Competitive Advantage
Genuine Parts Company’s competitive advantage comes from its extensive distribution network, combined with its trusted brand names.
The company has built an extensive supply chain network through North America over the last 87 years. This distribution system gives the company the ability to quickly supply retailers and small stores with the parts and supplies they need. To compete with Genuine Parts Company, a competitor would have to outlay a substantial amount of capital to build the infrastructure that Genuine Parts Company has built over the last 87 years.
One does not have to drive far to find a NAPA auto parts in most areas of the United States. The company has over 6,000 locations in the United States. The sheer number of NAPA auto parts locations gives the company an edge over smaller auto repair stores.
The company’s franchise business model has allowed it to rapidly expand its territory across the United States.
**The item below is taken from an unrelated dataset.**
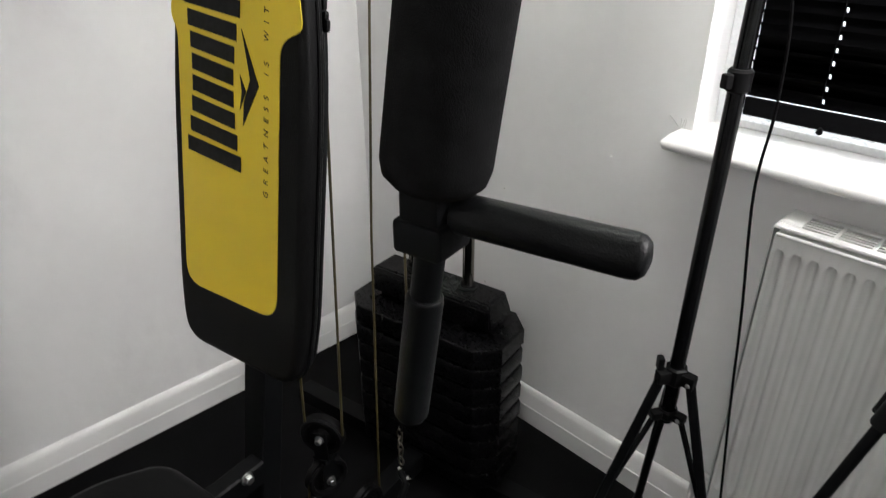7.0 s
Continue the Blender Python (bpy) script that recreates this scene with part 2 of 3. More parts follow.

The NAPA brand lets customers know they are going to an established business, not a fly-by-night operation for their auto repairs. The combination of convenience and trust has helped NAPA maintain its growth, earnings, and dividends.
Growth Prospects
Genuine Parts Company (NYSE:GPC) has compounded its earnings-per-share at a respectable 7% a year over the last decade. The company’s dividend payments have grown at 6.8% a year over the same time period.
Earnings-per-share growth has come primarily from increasing sales and share repurchases over the last decade. The company’s net profit margin has been relatively flat over the same time period.
The company is projecting earnings-per-share growth of 7% to 10% a year going forward. I doubt Genuine Parts Company manages to grow earnings-per-share at 10% a year over the long run. A growth rate of 6% to 9% a year is more likely given the company’s history.
This growth combined with the company’s current dividend yield of 2.9% gives investors an expected total return of ~9% to ~12% a year. Not bad for a ‘boring’ business.
Genuine Parts Company took a new step in the company’s growth in 2013 when it acquired Exego. Exego is the leader in automotive parts and accessories in Australia and New Zealand. Genuine Parts Company is investing heavily in the region to build out stores and slowly consolidate the fragmented automotive parts market in Australia and New Zealand. Genuine Parts Company recently added to its investment in Australia by purchasing Covs Parts. Covs Parts has a 25 branch distribution network in Australia.
In North America, Genuine Parts Company will grow by incrementally expanding its various distribution networks as well as through potential small bolt-on acquisitions.
Recession Performance
Genuine Parts Company held up fairly well through the Great Recession. The company remained profitable, though earnings did dip somewhat.
The company’s earnings-per-share through the Great Recession and subsequent recovery are below:
- 2007 earnings-per-share of $2.98 (new high)
- 2008 earnings-per-share of $2.92 (2.0% off high)
- 2009 earnings-per-share of $2.50 (16.1% off high)
- 2010 earnings-per-share of $3.00 (new high)
The automotive repair industry is consistent. People simply must fix their cars regardless of the overall economy.
Valuation & Final Thoughts
Genuine Parts Company (NYSE:GPC) has historically traded for a P/E ratio of between 14 and 17 over most of the last 15 years.
A P/E ratio in the range of 16 to 18 is likely fair value for Genuine Parts Company given today’s low interest rate environment and the company’s solid total return potential and earnings stability.
Genuine Parts Company is currently trading for a price-to-earnings ratio of 18 using adjusted earnings-per-share. The company is likely trading around fair value at current prices.
Genuine Parts Company is a high quality business that has a long history of growth and dividend increases. Genuine Parts Company ranks above average using The 8 Rules of Dividend Investing.
The company garners an above-average rank due to its above-average yield, and stability combined with a fair valuation and solid growth prospects.